Tuesday, June 10, 2014

Kolossi Castle, Cyprus

In the centre of the most abundant valley of southern Cyprus, near the city of Limassol, is Kolossi castle, one of the most significant monuments of medieval military architecture in Cyprus. This fertile valley at the mouth of the Kouris river was often mentioned by the medieval chroniclers for its vast expanse of sugar plantations, vineyards, olive groves, carobs, cereals and cotton plants and during the Frankish period was one of the most important fiefs. 






The area was named Kolossi after its first feudal lord Garinus de Colos. In 1210 the fief was transferred to the martial Order of Hospitallers of Jerusalem by the Lusignan Kind Hugo I. It was then that the first castle was built, the ruins of which are preserved around the west and east side of the present structure. Having lost Acre in 1291, the Hospitallers transferred the base of their activities to Kolossi in 1301/02. In 1306 ownership of Kolossi passed to the Order of the Knights Templar, which was in those days a very strong political power. The castle was returned to the Hospitallers in 1308, when Pope Clement V issued an edict abolishing the Knights Templar.
In 1310 the command centre of the Hospitallers was moved to the Greek island of Rhodes but the existing castle at Kolossi continued to be used as a seat of strong military power known as the Commanderie. This status was confirmed in 1380 by a decision of the leadership of the Order. Despite this, however, the castle was used primarily as the residence and command centre of the Grand Commander of the Order rather than for the defence of the Kingdom. It was from the castle that the large plantations in the valley of Kolossi and the wider area, in which 60 villages were included, were organised, controlled and exploited. One of the most important products of the area that the Commanderie traded was the traditional sweet wine of Cyprus, which was named accordingly “Commandaria”. 

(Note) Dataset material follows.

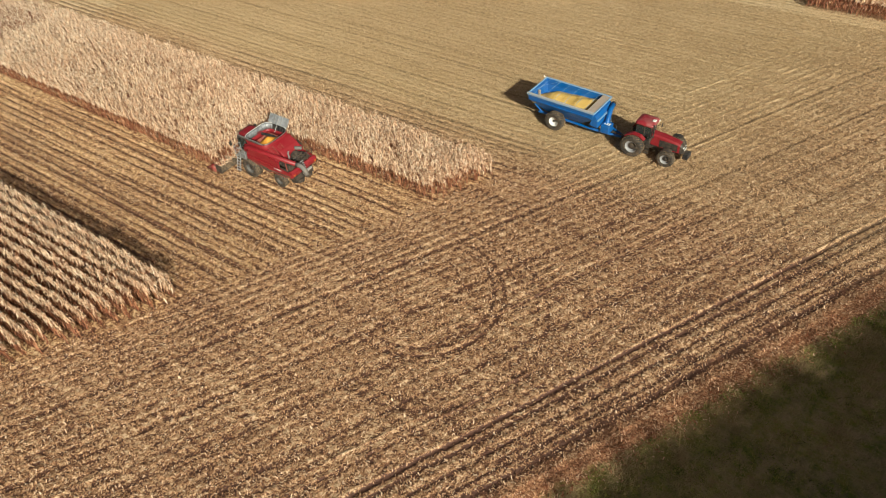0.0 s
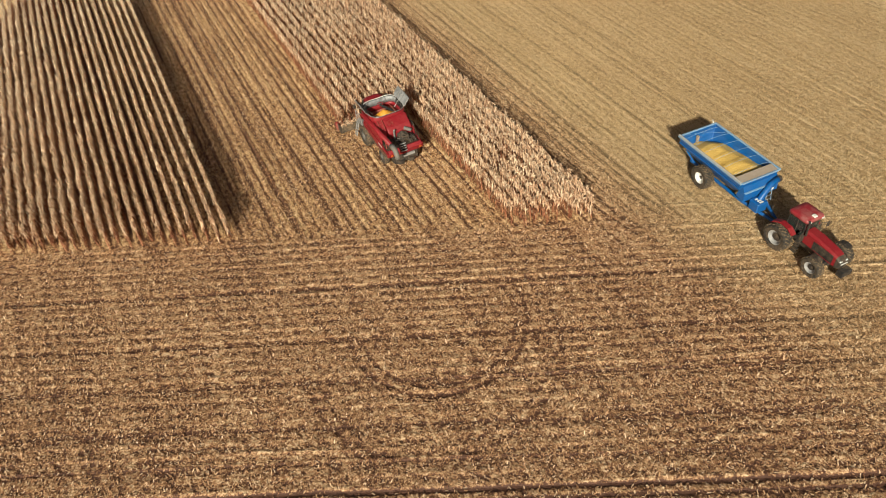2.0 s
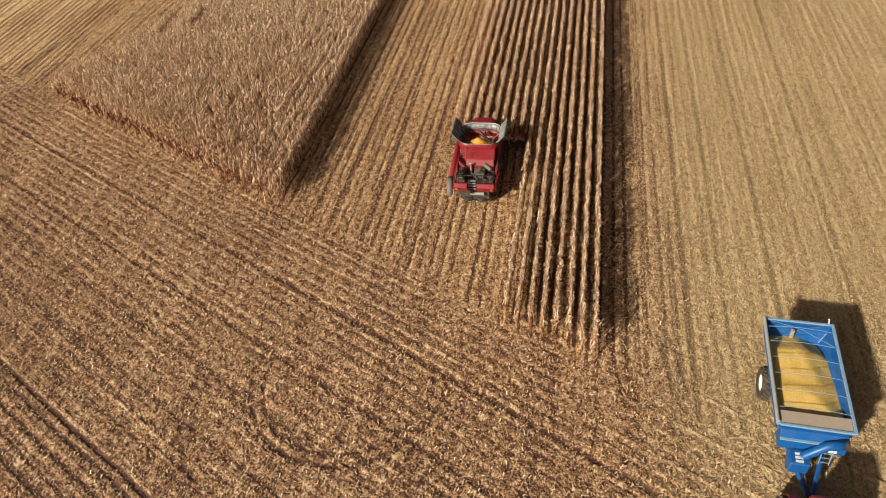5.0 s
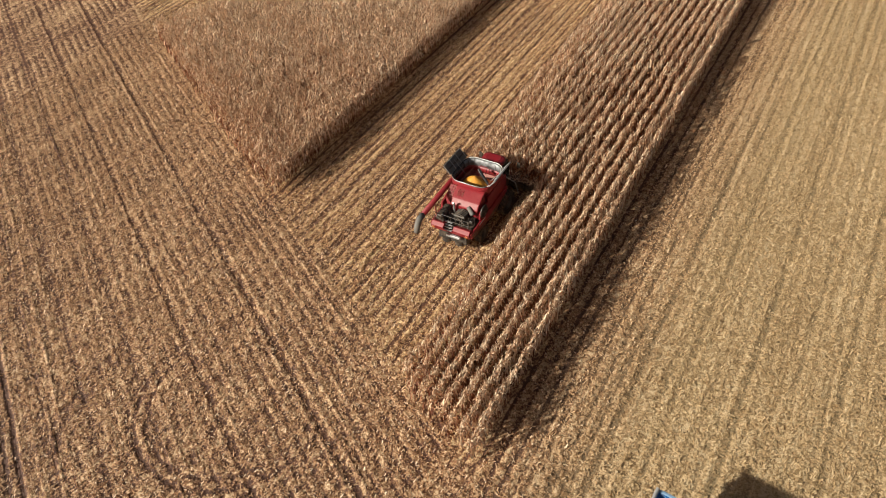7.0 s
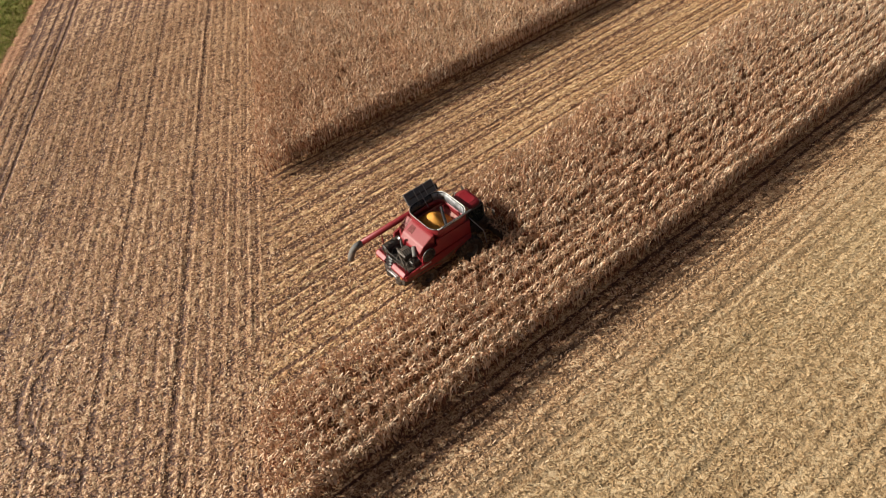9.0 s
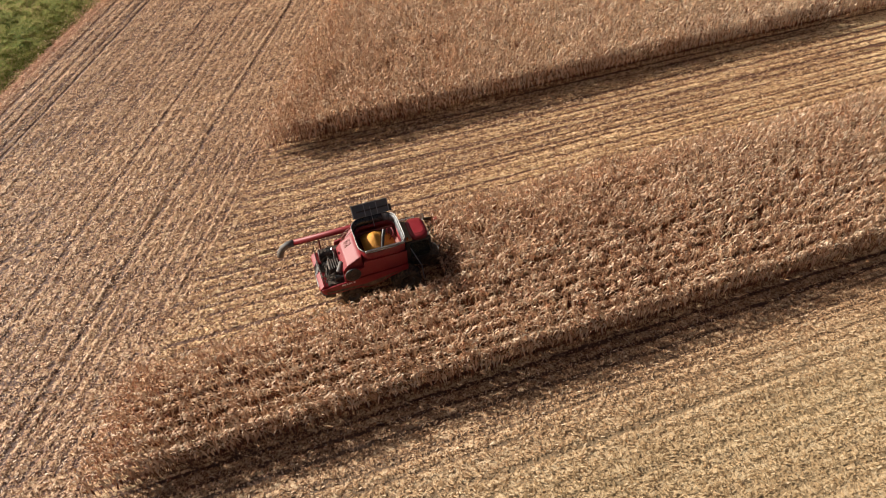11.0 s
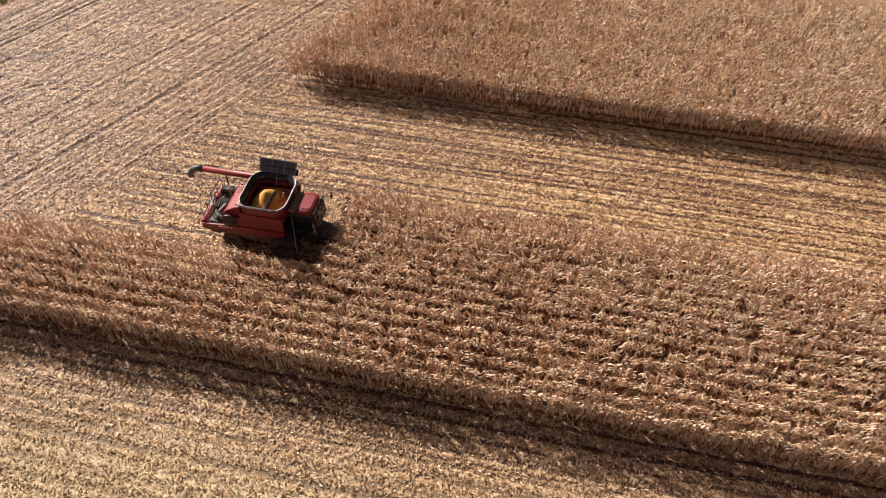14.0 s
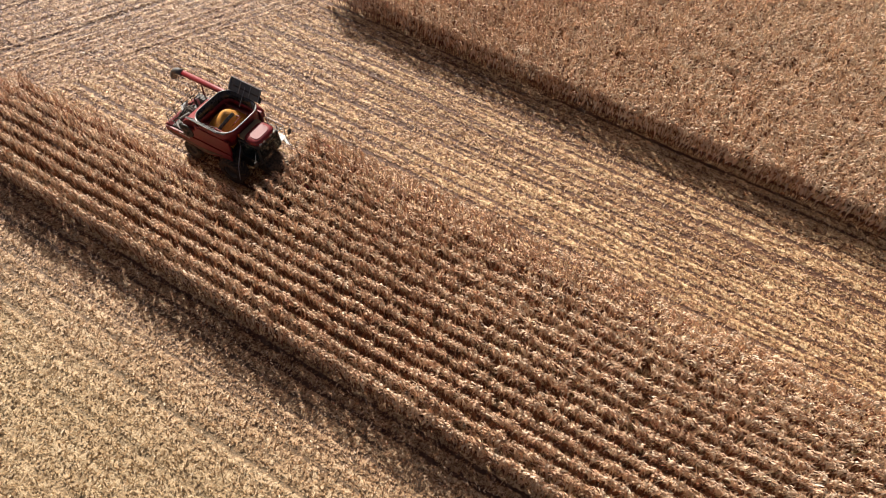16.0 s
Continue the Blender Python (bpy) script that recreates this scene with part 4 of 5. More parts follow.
# ---- grain cart ----
def grain_cart(m):
    c = thing("grain_cart", m, "blue grain cart loaded with yellow corn, hitched behind a tractor", "grain cart")
    ring = lambda x0, x1, y, z, r: [(px, py, z) for px, py in rounded(x0, x1, -y, y, r, 2)]
    outer = [ring(-1.2, 2.3, 0.55, 0.95, 0.1), ring(-2.45, 3.45, 1.3, 1.95, 0.08), ring(-2.72, 3.75, 1.62, 2.5, 0.07), ring(-2.8, 3.85, 1.7, 2.98, 0.06)]
    inner = [ring(-2.72, 3.77, 1.62, 2.98, 0.05), ring(-2.64, 3.67, 1.54, 2.5, 0.06), ring(-2.37, 3.37, 1.22, 1.95, 0.06), ring(-1.1, 2.2, 0.47, 1.05, 0.08)]
    b = loft(bmesh.new(), outer + inner)
    body = part("body", b, BLUE, c)
    for s in (-1, 1):
        part("top_rail", box(bmesh.new(), -2.86, 3.9, s * 1.7 - 0.08, s * 1.7 + 0.08, 2.94, 3.06, 0.025), BLUE_PALE, body, "worn pale blue top rail")
        part("side_band", prism(bmesh.new(), [(-2.7, 2.42), (3.72, 2.42), (3.74, 2.54), (-2.72, 2.54)], s * 1.63, s * 1.68, 0.01), BLUE, body)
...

A sequence of attackes by the Genoese in 1373 and the Mamelukes, in the years 1402, 1413, 1425, 1426 ad well as a successive series of catastrophic earthquakes, rendered the castle into ruins. In 1452 the Grand Commander of the Order, Louis de Magnac, built a stronger castle that can be seen today.
The castle is stone-built with three storeys, at a total height of 21 metres. In one room, on the ground floor, a wall painting (icon) depicting the Crucifixion of Jesus Christ is preserved on the south wall, indicating that the room was probably used for worship.
On the east external façade of the castle is a cross-shaped frame that encompasses a marble relief slab depicting the coat-of-arms of the Lusignan Kingdom of Cyprus as well as the coat of arms of Louis de Magnac and of two Grand Masters of the Order of Hospitallers of Jerusalem, Jean de Lastic and Jacques de Milli. In the east yard is a large age old tree, more than 150 years old, known as Machaerium Tipu or Tipuana Tipu. 






In 1488 George Cornaros, brother of the last Lusignan Queen of Cyprus Caterina Cornaro, acting in the interests of the Venetians, convinced his sister to renounce her sovereign rights to the island in favour of the Republic of Venice. He was then given as a reward the castle including the large property of the Grand Commanderie at Kolossi, which the Commanderie of Rhodes still controlled, as well as the title of Grand Commander of Cyprus for himself and his descendants. The family continued to use the title in pretence long after the Ottoman occupation of the island and in 1799 it was granted to the Motsennigo family, a member of which married the heiress of the Cornaro family.
On the east side of the castle one can still see to this day the aqueduct, a large vaulted room, which houses the distillery and the sugar mill, parts of a large sugar production and processing installation that dates to the period when the Order of Hospitallers received control of Kolossi. This installation, as well as the sugar mill located at Serayia in Episkopi, were later included in the network of financial activities of the Cornaro family in the surrounding area.